-- Work to be completed --
Begin at the line containing "q.make_compatible(carried.rotation_quaternion)" and stop at the line containing "scene.view_settings.keyframe_insert(path, frame=frame(t))"; copy those lines exactly, ends included, and nothing else.

[Dataset excerpt]

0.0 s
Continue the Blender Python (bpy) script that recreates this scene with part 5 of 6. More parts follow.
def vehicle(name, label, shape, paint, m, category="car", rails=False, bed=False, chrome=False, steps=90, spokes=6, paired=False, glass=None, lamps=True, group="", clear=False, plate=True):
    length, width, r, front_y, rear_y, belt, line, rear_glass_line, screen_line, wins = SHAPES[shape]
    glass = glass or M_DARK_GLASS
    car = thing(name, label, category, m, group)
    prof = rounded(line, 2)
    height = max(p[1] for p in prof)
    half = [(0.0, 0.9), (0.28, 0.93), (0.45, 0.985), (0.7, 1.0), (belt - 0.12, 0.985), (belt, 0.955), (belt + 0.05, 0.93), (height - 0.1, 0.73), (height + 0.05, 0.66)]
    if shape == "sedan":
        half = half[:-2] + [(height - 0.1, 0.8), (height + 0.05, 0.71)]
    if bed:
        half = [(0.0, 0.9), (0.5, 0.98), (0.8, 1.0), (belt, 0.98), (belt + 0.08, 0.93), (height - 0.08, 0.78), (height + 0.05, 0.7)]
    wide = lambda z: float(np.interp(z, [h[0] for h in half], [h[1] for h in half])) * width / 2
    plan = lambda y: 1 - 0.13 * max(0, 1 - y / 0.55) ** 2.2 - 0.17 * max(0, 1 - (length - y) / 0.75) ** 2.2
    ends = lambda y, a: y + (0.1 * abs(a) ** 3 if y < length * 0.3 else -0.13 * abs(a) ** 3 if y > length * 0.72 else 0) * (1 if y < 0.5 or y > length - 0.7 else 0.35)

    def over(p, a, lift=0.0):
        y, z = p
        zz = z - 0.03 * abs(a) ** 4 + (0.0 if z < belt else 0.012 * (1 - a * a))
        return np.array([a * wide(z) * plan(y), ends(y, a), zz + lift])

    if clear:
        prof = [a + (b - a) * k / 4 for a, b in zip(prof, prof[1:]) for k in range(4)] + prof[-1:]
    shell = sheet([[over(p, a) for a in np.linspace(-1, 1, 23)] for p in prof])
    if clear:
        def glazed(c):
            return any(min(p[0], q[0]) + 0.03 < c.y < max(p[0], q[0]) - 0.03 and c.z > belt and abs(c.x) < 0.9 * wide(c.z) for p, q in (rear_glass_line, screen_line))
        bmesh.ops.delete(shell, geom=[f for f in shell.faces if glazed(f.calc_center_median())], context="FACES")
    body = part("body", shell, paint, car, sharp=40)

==

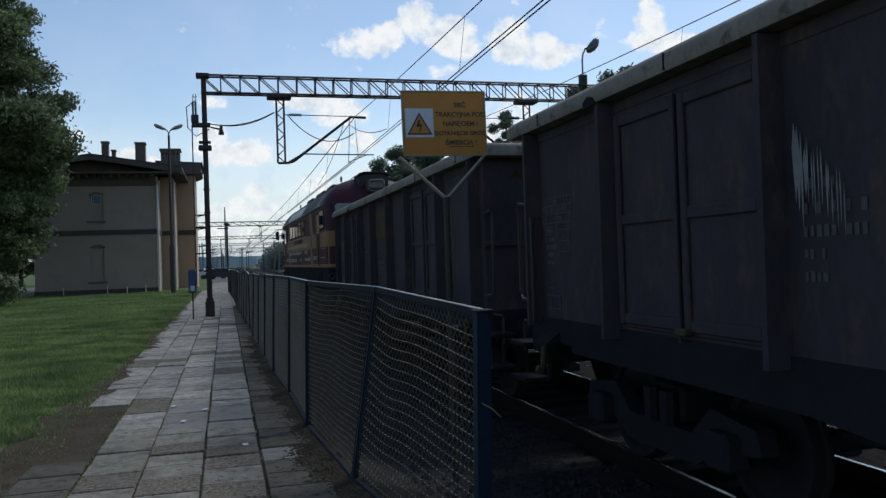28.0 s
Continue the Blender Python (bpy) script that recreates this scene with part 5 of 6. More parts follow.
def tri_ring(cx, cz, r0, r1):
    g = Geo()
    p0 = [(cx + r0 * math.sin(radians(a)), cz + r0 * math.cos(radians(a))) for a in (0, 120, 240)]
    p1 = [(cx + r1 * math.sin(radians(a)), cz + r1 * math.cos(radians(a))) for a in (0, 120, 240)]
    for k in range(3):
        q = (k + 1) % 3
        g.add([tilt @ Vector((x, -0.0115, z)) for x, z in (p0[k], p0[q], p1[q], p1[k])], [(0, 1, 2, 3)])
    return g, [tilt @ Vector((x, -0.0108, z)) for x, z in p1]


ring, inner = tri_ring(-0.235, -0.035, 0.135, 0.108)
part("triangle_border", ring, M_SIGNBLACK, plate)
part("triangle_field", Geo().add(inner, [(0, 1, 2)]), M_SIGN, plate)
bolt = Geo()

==

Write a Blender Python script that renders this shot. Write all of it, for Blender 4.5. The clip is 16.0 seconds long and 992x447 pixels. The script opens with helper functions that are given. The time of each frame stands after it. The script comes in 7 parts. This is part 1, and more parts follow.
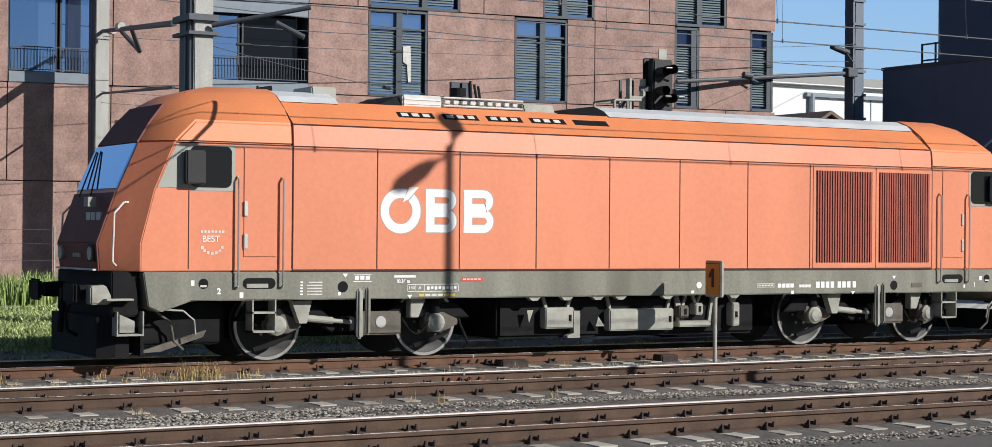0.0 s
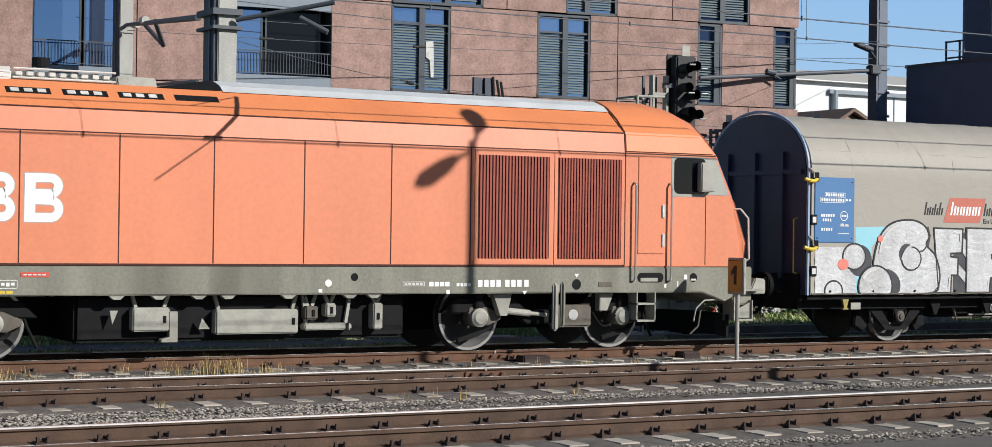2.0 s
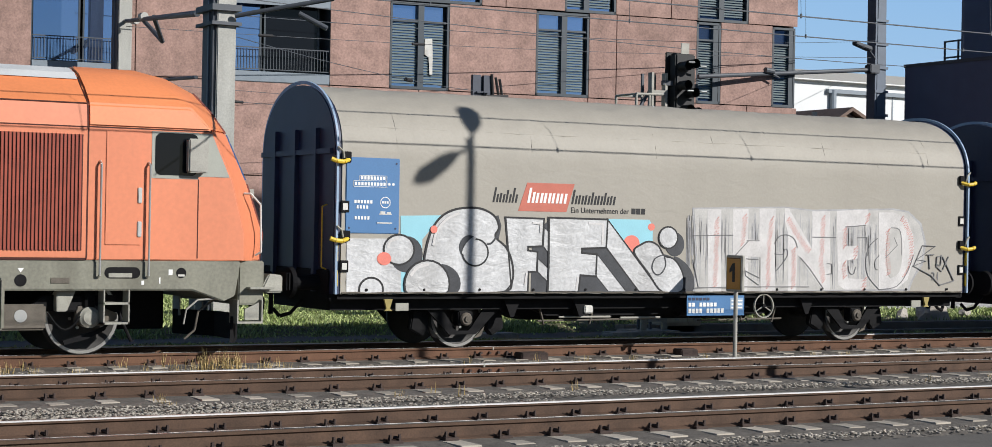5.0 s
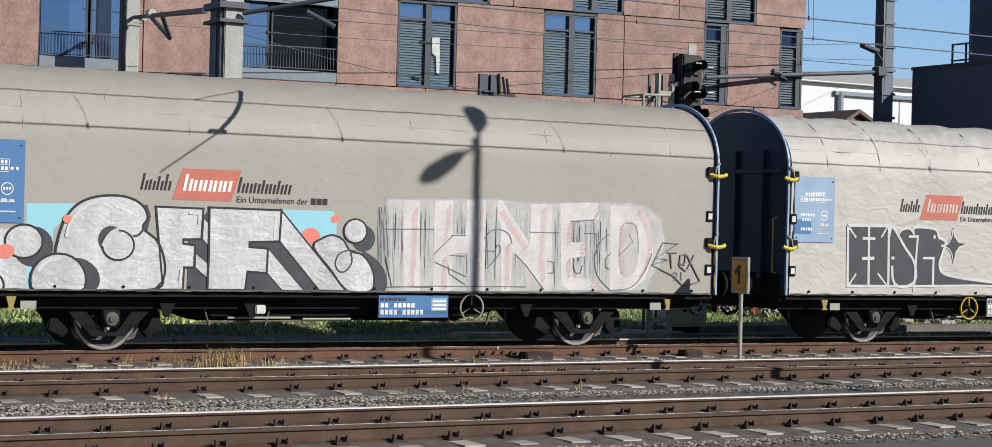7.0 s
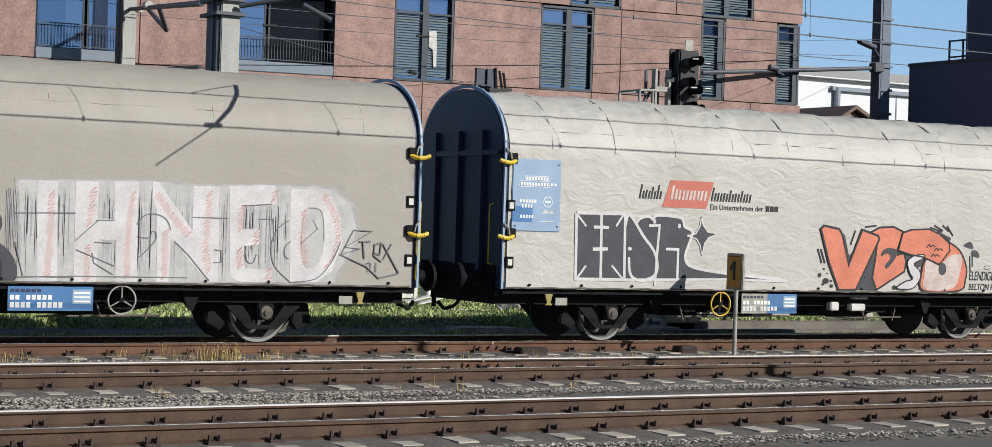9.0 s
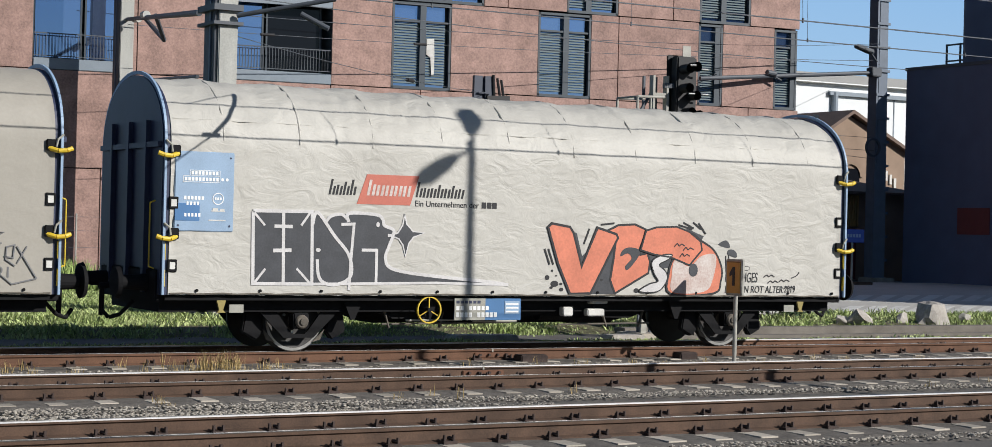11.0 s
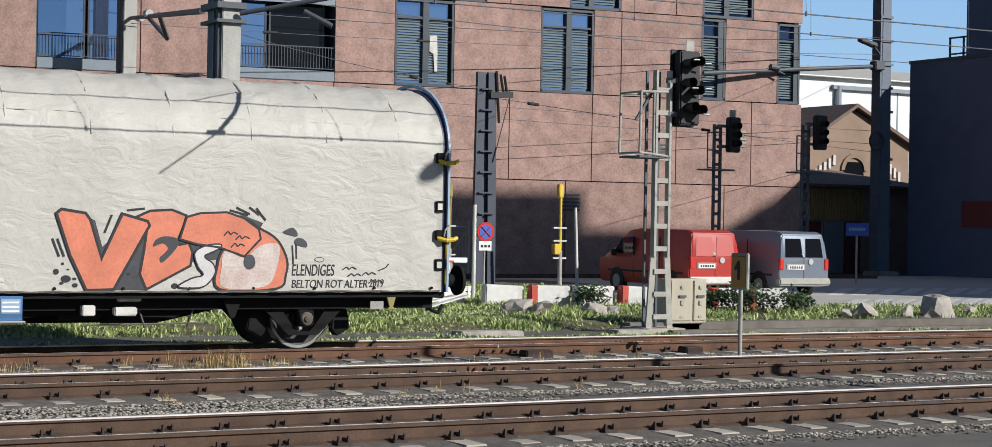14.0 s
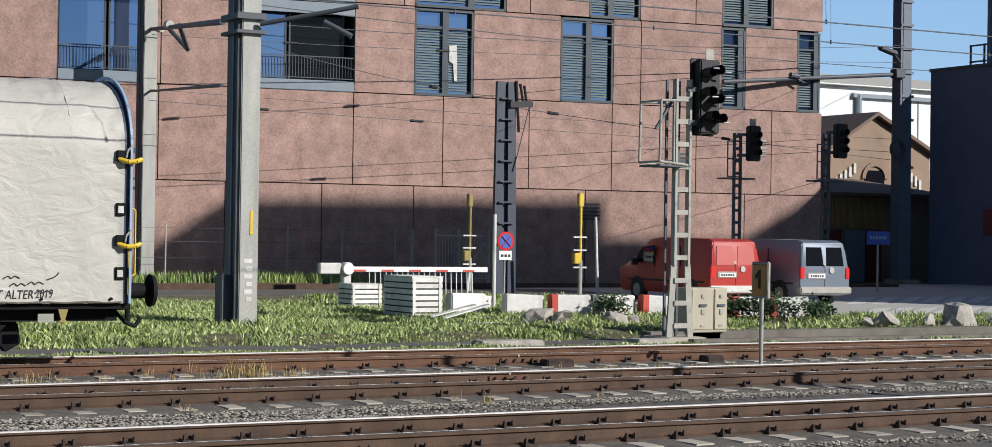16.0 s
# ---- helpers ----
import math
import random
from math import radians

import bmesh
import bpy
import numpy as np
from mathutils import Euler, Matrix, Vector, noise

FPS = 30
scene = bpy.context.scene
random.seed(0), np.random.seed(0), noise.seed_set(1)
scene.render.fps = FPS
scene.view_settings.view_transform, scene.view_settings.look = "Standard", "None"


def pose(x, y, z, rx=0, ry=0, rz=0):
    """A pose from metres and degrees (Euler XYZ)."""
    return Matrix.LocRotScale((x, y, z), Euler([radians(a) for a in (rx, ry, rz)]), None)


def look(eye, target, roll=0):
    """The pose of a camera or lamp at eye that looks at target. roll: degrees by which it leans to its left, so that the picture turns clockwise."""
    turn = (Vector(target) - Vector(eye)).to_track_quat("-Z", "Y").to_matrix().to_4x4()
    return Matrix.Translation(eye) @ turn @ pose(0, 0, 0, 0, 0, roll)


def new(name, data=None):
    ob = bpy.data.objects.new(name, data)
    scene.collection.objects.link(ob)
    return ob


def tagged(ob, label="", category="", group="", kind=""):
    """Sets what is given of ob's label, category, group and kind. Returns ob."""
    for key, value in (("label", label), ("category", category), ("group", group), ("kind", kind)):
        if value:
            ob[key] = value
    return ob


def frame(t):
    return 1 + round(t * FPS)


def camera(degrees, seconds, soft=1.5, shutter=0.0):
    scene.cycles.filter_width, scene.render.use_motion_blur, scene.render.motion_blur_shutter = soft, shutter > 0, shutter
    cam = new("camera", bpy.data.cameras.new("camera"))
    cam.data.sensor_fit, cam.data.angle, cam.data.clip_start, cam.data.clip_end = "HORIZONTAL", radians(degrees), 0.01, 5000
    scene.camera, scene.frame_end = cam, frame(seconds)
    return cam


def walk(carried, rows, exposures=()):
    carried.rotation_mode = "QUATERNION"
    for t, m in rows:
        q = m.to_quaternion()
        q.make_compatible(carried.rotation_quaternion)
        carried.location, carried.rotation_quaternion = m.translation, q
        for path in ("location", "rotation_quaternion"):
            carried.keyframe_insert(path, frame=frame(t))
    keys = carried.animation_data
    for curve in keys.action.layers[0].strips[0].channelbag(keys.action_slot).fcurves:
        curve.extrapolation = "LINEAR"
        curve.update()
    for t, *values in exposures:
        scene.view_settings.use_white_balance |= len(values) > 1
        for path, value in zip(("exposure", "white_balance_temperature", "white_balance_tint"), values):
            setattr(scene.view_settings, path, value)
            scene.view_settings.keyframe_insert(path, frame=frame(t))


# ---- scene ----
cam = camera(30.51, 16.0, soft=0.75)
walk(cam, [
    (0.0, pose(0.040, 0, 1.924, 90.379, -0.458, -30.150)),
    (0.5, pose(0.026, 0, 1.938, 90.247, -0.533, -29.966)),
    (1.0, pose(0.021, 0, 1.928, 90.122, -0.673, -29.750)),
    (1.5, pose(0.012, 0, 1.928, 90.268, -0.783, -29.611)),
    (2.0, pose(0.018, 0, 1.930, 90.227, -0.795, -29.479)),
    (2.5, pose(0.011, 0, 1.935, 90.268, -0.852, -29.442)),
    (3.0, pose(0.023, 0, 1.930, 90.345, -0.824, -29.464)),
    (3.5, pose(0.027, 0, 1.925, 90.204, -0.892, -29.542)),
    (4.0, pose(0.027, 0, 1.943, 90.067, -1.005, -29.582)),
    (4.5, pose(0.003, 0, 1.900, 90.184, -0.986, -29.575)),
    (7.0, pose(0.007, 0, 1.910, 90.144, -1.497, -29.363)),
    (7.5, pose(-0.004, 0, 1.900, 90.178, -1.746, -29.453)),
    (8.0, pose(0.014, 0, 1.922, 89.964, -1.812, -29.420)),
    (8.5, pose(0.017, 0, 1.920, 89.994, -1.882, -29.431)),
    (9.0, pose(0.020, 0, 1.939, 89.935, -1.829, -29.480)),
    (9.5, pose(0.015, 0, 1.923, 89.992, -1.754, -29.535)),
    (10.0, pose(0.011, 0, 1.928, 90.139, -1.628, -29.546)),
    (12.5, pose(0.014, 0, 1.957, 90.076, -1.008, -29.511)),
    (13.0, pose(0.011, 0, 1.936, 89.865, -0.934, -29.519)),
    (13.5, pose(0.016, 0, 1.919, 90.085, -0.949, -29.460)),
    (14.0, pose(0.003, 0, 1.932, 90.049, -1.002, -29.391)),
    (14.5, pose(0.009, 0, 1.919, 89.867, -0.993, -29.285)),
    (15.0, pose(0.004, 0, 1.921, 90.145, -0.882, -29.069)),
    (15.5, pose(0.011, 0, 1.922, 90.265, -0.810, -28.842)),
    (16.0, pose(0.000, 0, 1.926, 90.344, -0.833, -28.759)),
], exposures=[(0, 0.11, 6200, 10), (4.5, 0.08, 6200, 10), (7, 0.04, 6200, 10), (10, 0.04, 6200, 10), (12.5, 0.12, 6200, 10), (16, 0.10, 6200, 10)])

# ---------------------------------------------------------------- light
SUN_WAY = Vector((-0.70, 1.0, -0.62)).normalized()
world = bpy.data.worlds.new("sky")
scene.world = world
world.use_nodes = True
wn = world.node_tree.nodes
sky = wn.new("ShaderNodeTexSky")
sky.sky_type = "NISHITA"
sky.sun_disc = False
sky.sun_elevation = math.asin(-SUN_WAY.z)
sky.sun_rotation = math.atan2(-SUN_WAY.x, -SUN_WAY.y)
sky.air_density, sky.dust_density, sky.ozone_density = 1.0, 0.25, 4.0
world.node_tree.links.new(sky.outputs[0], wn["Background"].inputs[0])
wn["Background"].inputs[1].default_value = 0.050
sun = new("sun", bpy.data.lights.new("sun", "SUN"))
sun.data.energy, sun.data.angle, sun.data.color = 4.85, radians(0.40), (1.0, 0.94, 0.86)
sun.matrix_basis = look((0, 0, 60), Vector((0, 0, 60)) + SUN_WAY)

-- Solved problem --
        q.make_compatible(carried.rotation_quaternion)
        carried.location, carried.rotation_quaternion = m.translation, q
        for path in ("location", "rotation_quaternion"):
            carried.keyframe_insert(path, frame=frame(t))
    keys = carried.animation_data
    for curve in keys.action.layers[0].strips[0].channelbag(keys.action_slot).fcurves:
        curve.extrapolation = "LINEAR"
        curve.update()
    for t, *values in exposures:
        scene.view_settings.use_white_balance |= len(values) > 1
        for path, value in zip(("exposure", "white_balance_temperature", "white_balance_tint"), values):
            setattr(scene.view_settings, path, value)
            scene.view_settings.keyframe_insert(path, frame=frame(t))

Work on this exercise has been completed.